Gary Lineker has said that he is “still bewildered” by the row with BBC bosses over his remarks on social media criticising the government’s policy on asylum-seekers.
The star presenter and former England footballer was briefly told to step back from Match of the Day earlier this month over his Twitter output, sparking a crisis in BBC sports programming as his fellow presenters, pundits and commentators withdrew their labour in solidarity.
In a new podcast released on Monday, Lineker – who was swiftly reinstated – said he believed the “silly” row had been “so disproportionate”.
“I never contemplated it would be an issue at all,” he told the Rest is Politics podcast with former Tory minister Rory Stewart and Labour ex-spin doctor Alastair Campbell. Adding that “I love the BBC”, he continued: “People make mistakes – they recognised that, they apologised.”
Returning to the issue of asylum, Lineker said: “Let’s have some empathy for these poor people who have to flee persecution or war. If we can at least show some empathy, some kindness.”
In the tweet igniting the row, Lineker had responded to a government clip of home secretary Suella Braverman setting out the government’s highly controversial plans to effectively ban most people from seeking asylum in the UK, saying: “Good heavens, this is beyond awful.”
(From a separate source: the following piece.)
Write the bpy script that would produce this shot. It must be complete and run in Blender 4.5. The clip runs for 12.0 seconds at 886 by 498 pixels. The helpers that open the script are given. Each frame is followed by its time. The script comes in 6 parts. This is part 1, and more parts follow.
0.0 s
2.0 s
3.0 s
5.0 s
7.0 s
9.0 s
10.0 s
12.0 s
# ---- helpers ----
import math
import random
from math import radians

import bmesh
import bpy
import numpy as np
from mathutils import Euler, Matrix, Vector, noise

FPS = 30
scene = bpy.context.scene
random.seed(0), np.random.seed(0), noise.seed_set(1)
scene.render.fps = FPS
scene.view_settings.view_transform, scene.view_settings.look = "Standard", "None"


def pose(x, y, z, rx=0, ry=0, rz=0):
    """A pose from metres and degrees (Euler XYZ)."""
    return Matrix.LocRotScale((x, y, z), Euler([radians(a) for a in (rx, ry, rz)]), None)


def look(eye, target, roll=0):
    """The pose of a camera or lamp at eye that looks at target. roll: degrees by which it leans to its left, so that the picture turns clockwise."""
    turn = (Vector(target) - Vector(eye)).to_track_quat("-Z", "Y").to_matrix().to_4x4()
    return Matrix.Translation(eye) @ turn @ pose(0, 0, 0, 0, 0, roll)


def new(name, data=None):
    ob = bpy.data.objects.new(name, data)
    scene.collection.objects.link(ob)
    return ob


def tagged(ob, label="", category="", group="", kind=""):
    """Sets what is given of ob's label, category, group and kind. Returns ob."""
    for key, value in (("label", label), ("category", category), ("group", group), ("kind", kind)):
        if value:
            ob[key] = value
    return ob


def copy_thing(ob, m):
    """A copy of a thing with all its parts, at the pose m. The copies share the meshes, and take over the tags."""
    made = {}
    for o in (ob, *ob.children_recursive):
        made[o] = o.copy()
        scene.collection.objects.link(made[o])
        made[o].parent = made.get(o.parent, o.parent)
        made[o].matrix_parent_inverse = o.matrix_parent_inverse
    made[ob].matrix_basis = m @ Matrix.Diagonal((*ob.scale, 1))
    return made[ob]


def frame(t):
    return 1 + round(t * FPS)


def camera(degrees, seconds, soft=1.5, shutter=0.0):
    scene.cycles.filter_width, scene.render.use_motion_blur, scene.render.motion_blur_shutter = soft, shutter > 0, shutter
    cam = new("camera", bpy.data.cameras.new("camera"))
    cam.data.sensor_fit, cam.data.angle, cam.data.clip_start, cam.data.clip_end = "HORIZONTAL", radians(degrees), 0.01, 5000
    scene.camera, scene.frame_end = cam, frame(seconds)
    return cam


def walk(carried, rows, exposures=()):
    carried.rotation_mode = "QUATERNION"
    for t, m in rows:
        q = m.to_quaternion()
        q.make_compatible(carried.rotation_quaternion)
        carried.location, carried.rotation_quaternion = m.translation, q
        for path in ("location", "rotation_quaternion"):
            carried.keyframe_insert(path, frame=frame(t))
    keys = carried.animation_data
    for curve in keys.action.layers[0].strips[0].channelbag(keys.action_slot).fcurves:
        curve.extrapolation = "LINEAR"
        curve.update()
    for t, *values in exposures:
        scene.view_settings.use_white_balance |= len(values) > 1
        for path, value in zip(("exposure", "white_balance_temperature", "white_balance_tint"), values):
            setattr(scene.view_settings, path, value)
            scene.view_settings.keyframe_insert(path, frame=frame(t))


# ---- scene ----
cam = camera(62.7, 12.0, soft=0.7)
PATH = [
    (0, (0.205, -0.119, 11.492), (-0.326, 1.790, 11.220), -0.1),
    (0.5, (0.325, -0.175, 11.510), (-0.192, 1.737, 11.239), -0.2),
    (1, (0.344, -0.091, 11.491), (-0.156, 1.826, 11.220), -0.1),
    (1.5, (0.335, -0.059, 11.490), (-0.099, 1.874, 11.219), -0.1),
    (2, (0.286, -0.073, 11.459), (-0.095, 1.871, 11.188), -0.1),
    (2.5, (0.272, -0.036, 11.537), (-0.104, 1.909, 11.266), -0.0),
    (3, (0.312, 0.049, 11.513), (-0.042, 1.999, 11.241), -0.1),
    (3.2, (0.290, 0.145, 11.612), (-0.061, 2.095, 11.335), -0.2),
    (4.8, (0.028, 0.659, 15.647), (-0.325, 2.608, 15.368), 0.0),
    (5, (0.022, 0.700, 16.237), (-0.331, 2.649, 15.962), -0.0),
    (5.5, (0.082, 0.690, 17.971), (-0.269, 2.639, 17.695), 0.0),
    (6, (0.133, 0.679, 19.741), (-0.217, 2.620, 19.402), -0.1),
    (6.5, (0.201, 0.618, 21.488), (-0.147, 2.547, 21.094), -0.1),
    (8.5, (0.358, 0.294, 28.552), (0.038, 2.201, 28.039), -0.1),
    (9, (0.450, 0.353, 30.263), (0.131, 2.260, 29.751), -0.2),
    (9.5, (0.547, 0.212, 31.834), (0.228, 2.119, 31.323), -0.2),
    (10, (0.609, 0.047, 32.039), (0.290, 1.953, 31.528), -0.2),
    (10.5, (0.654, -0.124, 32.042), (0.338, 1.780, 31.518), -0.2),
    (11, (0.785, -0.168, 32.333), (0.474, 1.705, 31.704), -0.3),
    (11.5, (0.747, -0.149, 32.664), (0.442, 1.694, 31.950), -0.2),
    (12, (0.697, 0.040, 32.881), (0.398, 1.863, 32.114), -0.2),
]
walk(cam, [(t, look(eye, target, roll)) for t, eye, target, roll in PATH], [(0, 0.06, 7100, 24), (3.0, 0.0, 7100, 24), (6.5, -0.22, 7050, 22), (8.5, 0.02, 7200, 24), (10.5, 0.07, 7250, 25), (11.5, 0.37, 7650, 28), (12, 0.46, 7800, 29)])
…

Responding to a Twitter user who said “it was “easy to pontificate when it doesn’t affect you”, Lineker added: “There is no huge influx. We take far fewer refugees than other major European countries. This is just an immeasurably cruel policy directed at the most vulnerable people in language that is not dissimilar to that used by Germany in the 30s, and I’m out of order?”
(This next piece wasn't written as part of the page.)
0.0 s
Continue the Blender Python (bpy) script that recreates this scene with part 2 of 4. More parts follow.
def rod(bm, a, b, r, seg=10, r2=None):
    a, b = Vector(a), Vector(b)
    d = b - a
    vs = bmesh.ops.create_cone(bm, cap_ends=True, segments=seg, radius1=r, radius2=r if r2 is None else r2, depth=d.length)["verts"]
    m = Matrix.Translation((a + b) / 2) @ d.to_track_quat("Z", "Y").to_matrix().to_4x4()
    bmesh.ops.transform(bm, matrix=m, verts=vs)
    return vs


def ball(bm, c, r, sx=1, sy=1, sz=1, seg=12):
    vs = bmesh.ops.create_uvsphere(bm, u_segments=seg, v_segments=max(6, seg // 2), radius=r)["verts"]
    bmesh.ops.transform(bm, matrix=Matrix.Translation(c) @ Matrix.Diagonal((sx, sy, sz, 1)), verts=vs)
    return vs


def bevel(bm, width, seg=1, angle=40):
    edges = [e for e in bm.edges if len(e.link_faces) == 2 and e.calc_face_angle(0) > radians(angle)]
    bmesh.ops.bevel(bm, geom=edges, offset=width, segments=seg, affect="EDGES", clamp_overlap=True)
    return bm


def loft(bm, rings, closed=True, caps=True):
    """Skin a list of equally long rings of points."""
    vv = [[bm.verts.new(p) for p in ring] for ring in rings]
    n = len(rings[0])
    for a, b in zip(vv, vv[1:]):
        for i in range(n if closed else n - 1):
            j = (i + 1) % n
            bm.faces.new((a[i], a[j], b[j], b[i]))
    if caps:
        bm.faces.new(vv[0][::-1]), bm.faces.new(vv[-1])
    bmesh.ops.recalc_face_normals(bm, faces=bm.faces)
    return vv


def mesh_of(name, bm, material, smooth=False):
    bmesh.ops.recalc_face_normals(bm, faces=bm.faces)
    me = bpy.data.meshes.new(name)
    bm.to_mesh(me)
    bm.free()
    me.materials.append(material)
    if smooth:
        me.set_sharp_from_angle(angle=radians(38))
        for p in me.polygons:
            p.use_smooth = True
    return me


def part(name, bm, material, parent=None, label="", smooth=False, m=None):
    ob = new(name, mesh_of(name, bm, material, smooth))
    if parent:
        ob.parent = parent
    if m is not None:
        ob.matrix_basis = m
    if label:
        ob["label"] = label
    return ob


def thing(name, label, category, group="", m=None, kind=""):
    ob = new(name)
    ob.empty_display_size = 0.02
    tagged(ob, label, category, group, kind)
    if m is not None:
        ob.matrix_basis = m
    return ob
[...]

Asked on the podcast about how the row had happened, Lineker said: “There was the policy, which when they spelled it out, I thought ... I don’t think this is going to work, is it even going to be legal?
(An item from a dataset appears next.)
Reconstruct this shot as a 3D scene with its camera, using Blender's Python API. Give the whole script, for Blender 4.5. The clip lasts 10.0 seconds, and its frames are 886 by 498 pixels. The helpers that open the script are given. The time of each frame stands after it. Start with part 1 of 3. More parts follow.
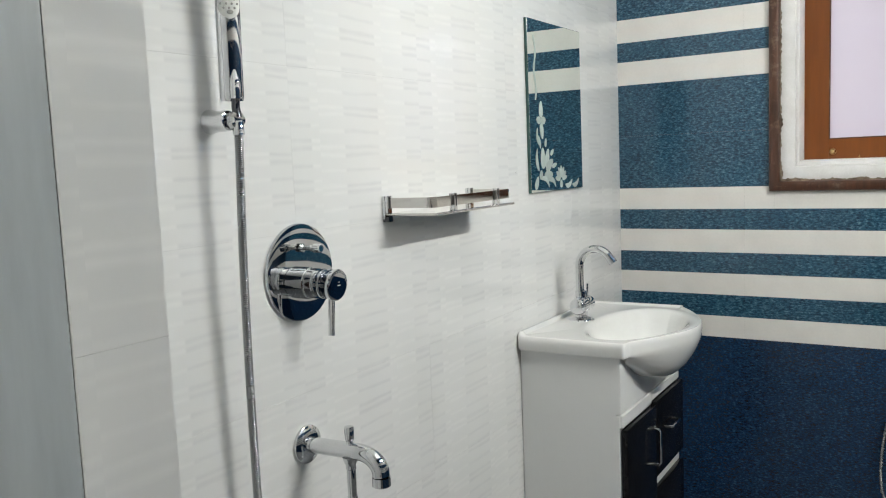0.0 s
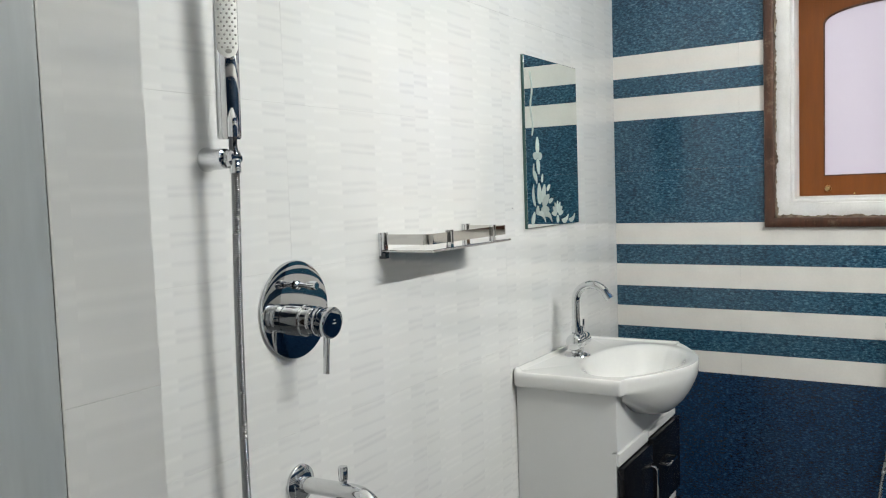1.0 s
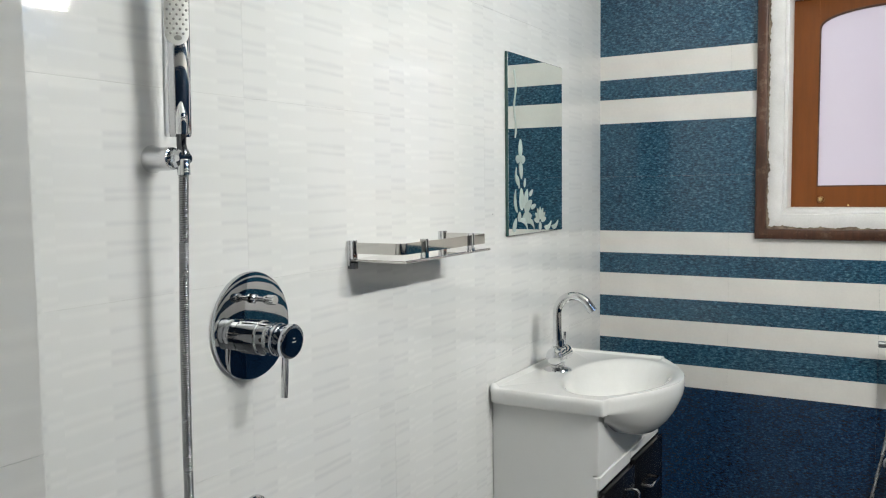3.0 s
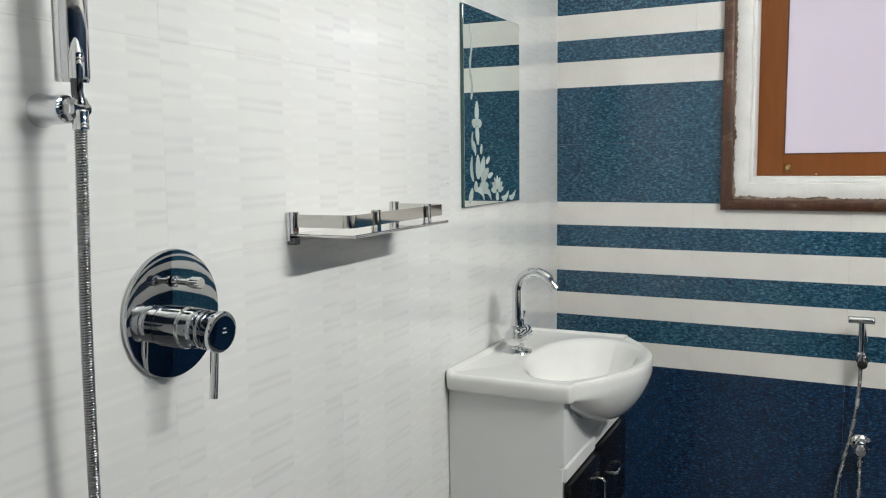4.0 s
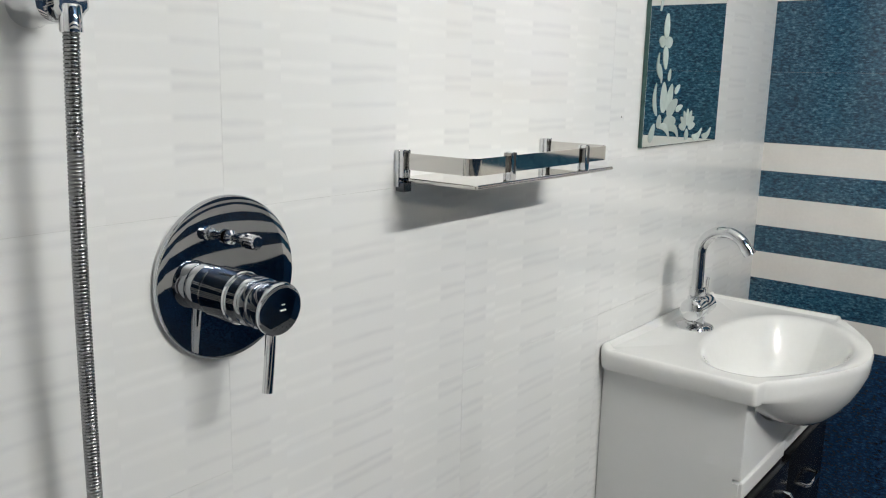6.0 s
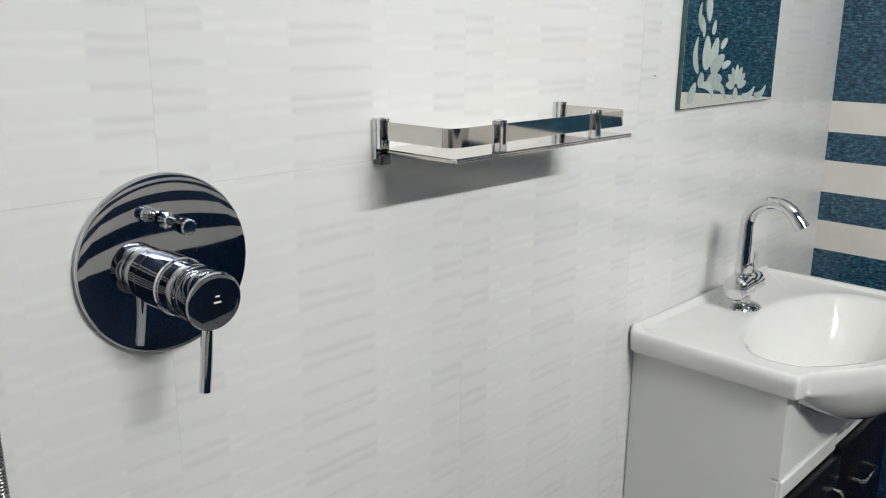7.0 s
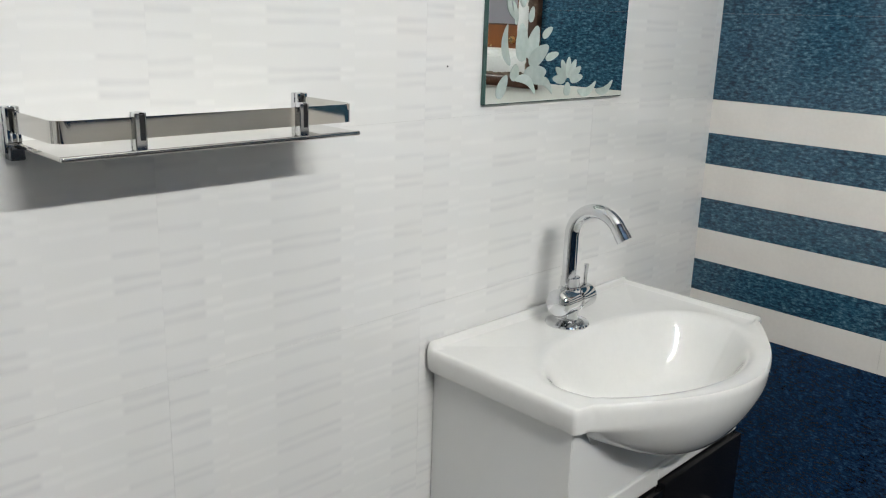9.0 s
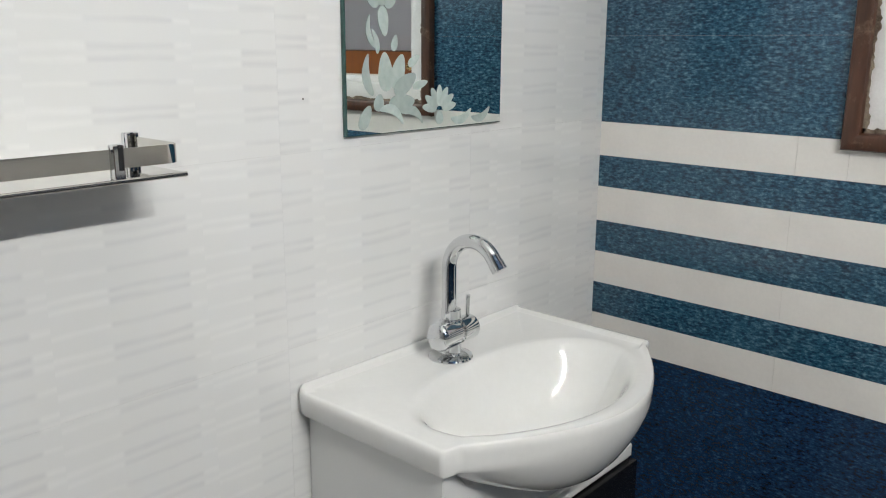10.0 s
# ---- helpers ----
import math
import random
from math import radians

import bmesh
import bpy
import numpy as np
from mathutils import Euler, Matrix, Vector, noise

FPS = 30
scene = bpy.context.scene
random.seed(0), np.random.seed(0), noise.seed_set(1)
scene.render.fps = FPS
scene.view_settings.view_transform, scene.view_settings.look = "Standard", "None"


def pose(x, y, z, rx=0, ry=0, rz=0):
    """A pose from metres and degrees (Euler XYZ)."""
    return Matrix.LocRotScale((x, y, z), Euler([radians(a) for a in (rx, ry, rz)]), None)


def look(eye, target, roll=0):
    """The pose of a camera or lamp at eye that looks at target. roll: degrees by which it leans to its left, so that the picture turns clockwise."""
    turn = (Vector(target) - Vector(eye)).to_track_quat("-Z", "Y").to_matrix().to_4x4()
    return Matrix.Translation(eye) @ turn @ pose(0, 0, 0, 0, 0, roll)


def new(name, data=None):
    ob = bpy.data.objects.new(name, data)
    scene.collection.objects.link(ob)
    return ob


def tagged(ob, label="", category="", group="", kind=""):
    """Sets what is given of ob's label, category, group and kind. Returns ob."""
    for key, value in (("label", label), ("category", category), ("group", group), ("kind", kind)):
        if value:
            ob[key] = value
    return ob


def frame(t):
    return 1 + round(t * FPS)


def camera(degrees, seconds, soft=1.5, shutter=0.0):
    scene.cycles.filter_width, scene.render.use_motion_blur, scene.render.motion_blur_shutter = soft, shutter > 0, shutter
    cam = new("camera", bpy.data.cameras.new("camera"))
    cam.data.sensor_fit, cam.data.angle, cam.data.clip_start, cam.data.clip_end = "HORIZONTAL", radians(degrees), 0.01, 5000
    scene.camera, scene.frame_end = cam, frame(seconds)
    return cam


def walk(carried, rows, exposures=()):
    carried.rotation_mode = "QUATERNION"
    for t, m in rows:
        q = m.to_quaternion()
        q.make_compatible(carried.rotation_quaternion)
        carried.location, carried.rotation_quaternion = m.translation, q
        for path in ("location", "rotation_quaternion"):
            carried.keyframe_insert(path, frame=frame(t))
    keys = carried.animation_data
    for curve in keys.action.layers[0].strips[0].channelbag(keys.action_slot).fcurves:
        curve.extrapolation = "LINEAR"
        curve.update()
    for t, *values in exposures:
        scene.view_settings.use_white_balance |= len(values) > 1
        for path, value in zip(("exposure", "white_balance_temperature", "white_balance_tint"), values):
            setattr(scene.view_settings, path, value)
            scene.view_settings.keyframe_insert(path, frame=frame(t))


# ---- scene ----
cam = camera(56.1, 10.0, soft=1.15)
PATH = [
    (0, (1.082, 0.116, 1.327), (0.007, 1.789, 1.116), -2.4),
    (0.5, (1.084, 0.118, 1.338), (0.011, 1.796, 1.16), -2.2),
    (1, (1.079, 0.121, 1.343), (0.011, 1.806, 1.201), -2.0),
    (1.5, (1.075, 0.132, 1.354), (0.007, 1.819, 1.239), -1.7),
    (2, (1.081, 0.152, 1.365), (0.003, 1.834, 1.265), -1.6),
    (2.2, (1.075, 0.162, 1.369), (-0.001, 1.845, 1.262), -1.4),
    (3.3, (0.98, 0.29, 1.355), (-0.013, 2.017, 1.187), -0.8),
    (3.5, (0.952, 0.327, 1.351), (-0.013, 2.07, 1.172), -1.0),
    (4, (0.891, 0.398, 1.343), (-0.004, 2.173, 1.128), -0.7),
    (4.5, (0.857, 0.445, 1.325), (-0.054, 2.207, 1.069), -0.8),
    (5, (0.823, 0.503, 1.305), (-0.221, 2.184, 1.011), -0.7),
    (5.5, (0.787, 0.62, 1.32), (-0.397, 2.196, 0.979), 0.3),
    (5.7, (0.779, 0.666, 1.333), (-0.436, 2.212, 0.971), 0.7),
    (6.8, (0.792, 0.848, 1.374), (-0.558, 2.237, 0.874), 0.9),
    (7, (0.793, 0.886, 1.357), (-0.580, 2.245, 0.851), 0.4),
    (7.5, (0.784, 0.976, 1.334), (-0.6125, 2.298, 0.798), 1.1),
    (8, (0.813, 1.068, 1.338), (-0.587, 2.375, 0.773), 1.8),
    (8.5, (0.891, 1.178, 1.346), (-0.507, 2.494, 0.785), 2.1),
    (9, (0.955, 1.263, 1.356), (-0.437, 2.596, 0.822), 1.8),
    (9.5, (0.997, 1.335, 1.362), (-0.374, 2.701, 0.855), 1.1),
    (10, (1.014, 1.389, 1.365), (-0.307, 2.813, 0.887), 0.3),
]
walk(cam, [(t, look(eye, target, roll)) for t, eye, target, roll in PATH],
     exposures=[(0, 0.07, 6500, 9.5), (2, 0.06, 6500, 9.5), (4.5, 0.03, 6500, 10), (6.0, 0.03, 6500, 11.5), (8.5, 0.0, 6500, 11.5), (10, -0.04, 6500, 12.5)])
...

“Obviously we all recognise there’s a massive problem, but it’s going to get worse as well with climate change and stuff like that, people fleeing their countries, and I just thought ‘come on’.”
His remark about 1930s Germany “was never meant as any kind of comparison with the Holocaust or anything like that”, Lineker said.
The presenter added that he had been “moved” by the solidarity shown by his colleagues, with Ian Wright the first to have declared they would not present Match of the Day without him.
“To get that team spirit, that camaraderie – it moved me,” he said.